= James M. Cushing =

US Army officer (1910-1963)

Lieutenant Colonel James M. Cushing (circa 1910 – August 26, 1963) was a mining engineer in US Army who commanded the Philippine resistance against Japan on Cebu Island in the Philippines during World War II.

==Early life==
James McCloud Cushing was born at Guadalajara, Mexico, about 1910. In 1920, the family was living in El Paso, Texas, and ten year-old "Jimmie's" native tongue was listed as Spanish.

==Military==

Distinguished Service Cross

Cushing's forces in the Cebu Area Command numbered about 8,500. In early 1944, he was instrumental in the Koga affair in which the Z Plan of the Imperial Japanese Navy was recovered by his guerrillas.

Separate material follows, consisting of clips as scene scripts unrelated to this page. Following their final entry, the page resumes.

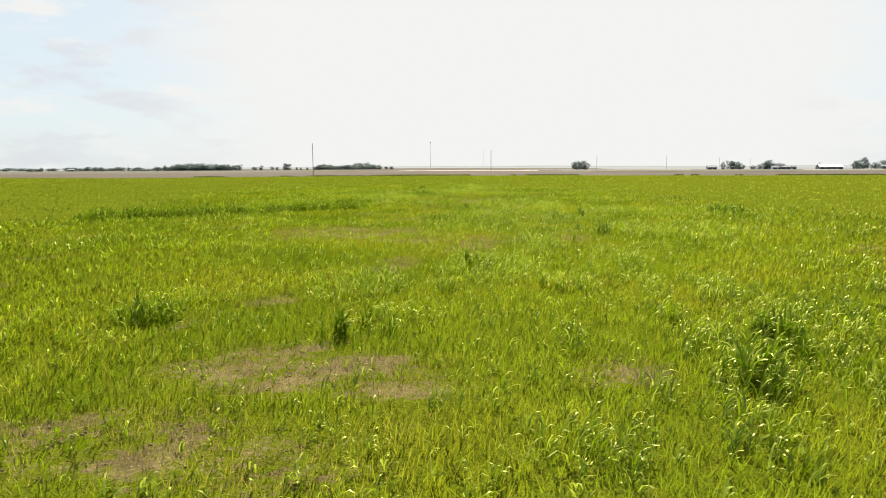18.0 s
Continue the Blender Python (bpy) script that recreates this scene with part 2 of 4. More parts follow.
RED_DOT = rough_material("red_lamp_glass", (0.13, 0.09, 0.09), (0.18, 0.14, 0.13), 3.0, 0.3)
CLOD = rough_material("clod_earth", (0.095, 0.072, 0.032), (0.25, 0.19, 0.095), 3.0, 0.95)
DARK_GAP = rough_material("dark_opening", (0.07, 0.07, 0.075), (0.11, 0.11, 0.115), 1.0, 0.9)
# Distant rise: pale blue-grey haze laid into the base colour.
HAZED_FAR_LAND = rough_material("hazed_far_land", (0.20, 0.215, 0.225), (0.26, 0.27, 0.275), 0.004, 1.0)

# ---- the lie of the land ----
FIELD_END = 335.0          # the far edge of the crop
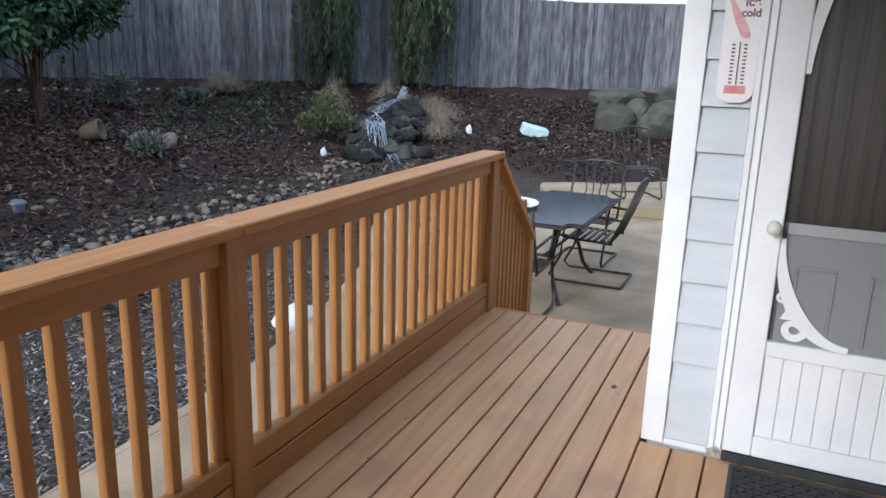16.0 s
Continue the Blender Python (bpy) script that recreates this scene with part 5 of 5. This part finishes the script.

Cushing traded Japanese admiral Shigeru Fukudome and other survivors of a plane crash (but not the captured Z Plan) for the assurance that Japanese forces on Cebu would stop murdering civilians; a promise which the Japanese kept. In 1945, he was awarded the Distinguished Service Cross.

==Post war==
Cushing survived the war and continued living in the Philippines. On August 26, 1963, he and his wife Wilfreda Alao (Sabando) Cushing were on an inter-island transport en route to Mindoro Island from where they lived at TayTay, Palawan Island, when he succumbed to a heart attack. He was 53 years old. Colonel Cushing was interred in Libingan ng mga Bayani (Heroes' Cemetery) in Manila.